SHORT EXERCISE → Skip the pictures. Reproduce all other material exactly.

MATERIAL →

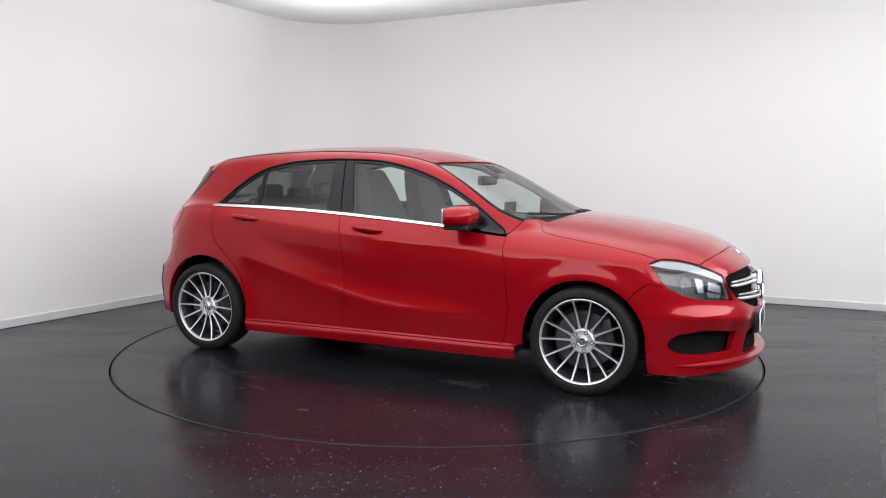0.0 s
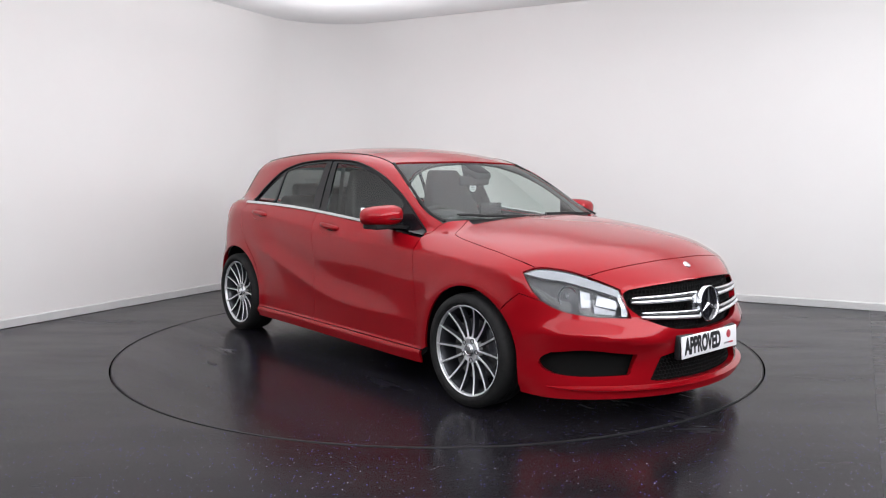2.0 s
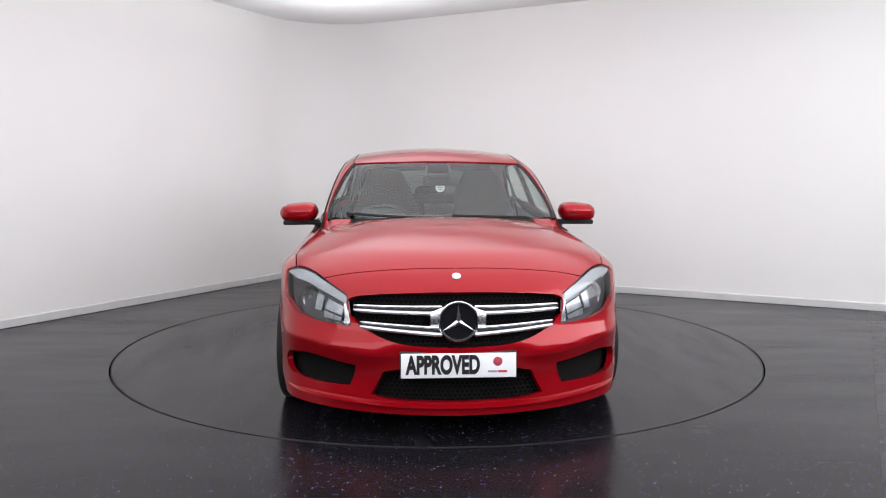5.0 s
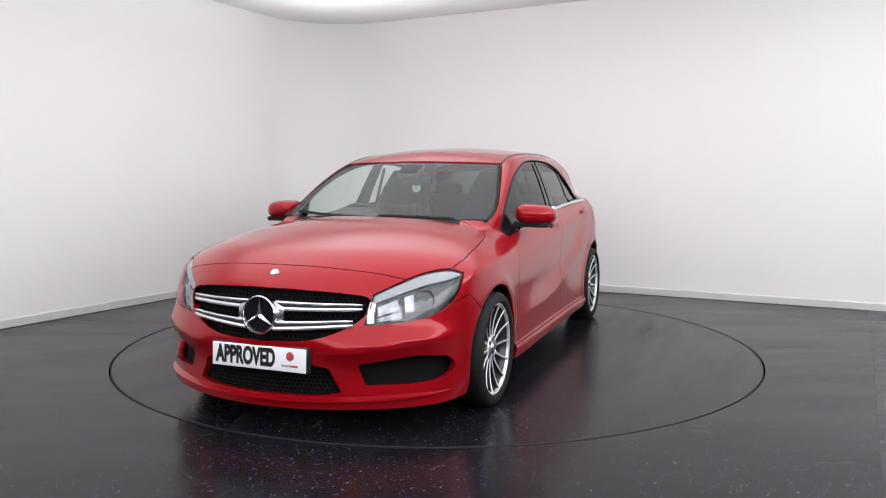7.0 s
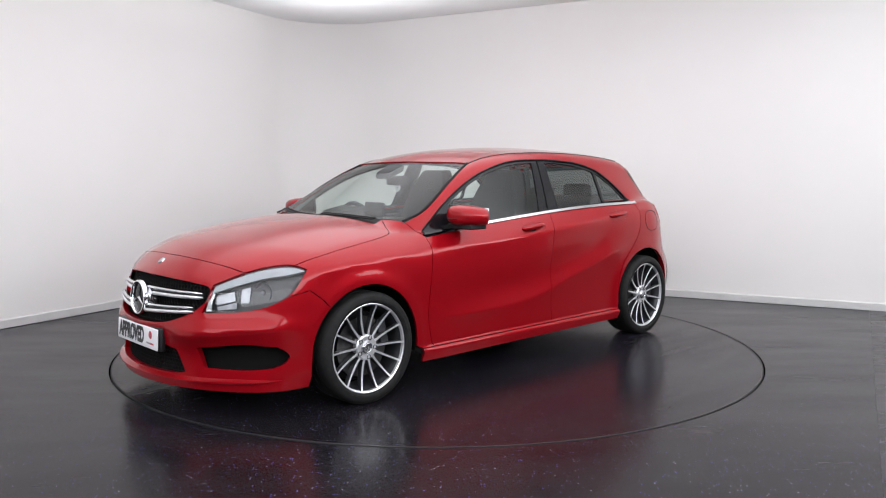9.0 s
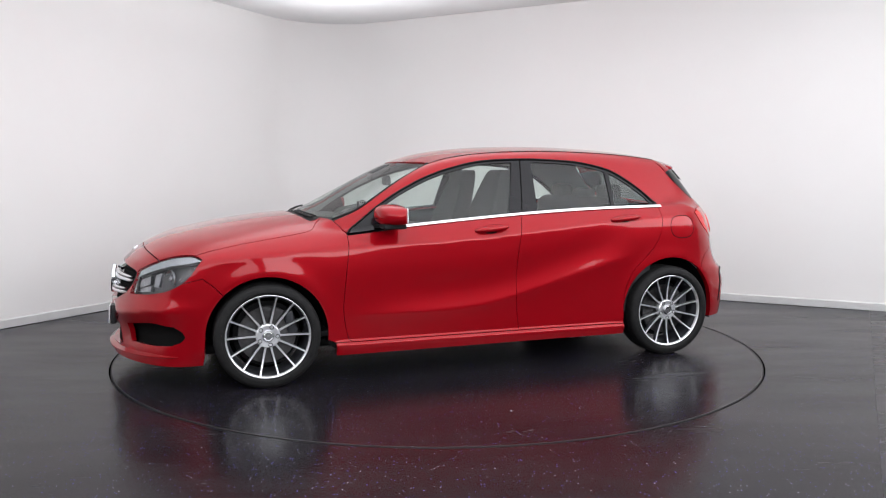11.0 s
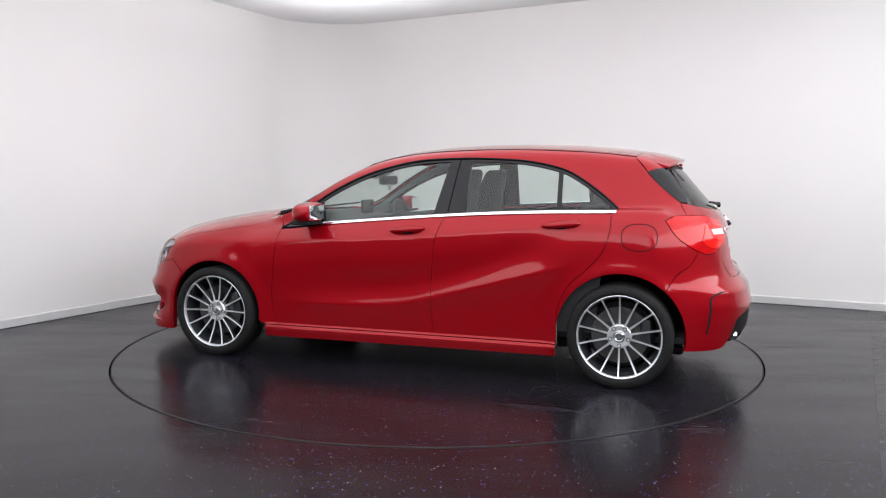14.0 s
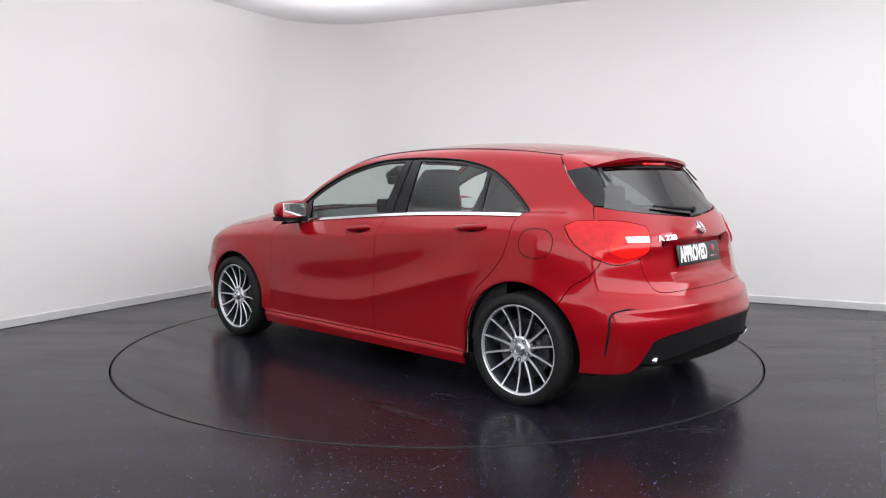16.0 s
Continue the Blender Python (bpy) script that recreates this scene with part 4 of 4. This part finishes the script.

RESPONSE TO THE TASK →
0.0 s
2.0 s
5.0 s
7.0 s
9.0 s
11.0 s
14.0 s
16.0 s
Continue the Blender Python (bpy) script that recreates this scene with part 4 of 4. This part finishes the script.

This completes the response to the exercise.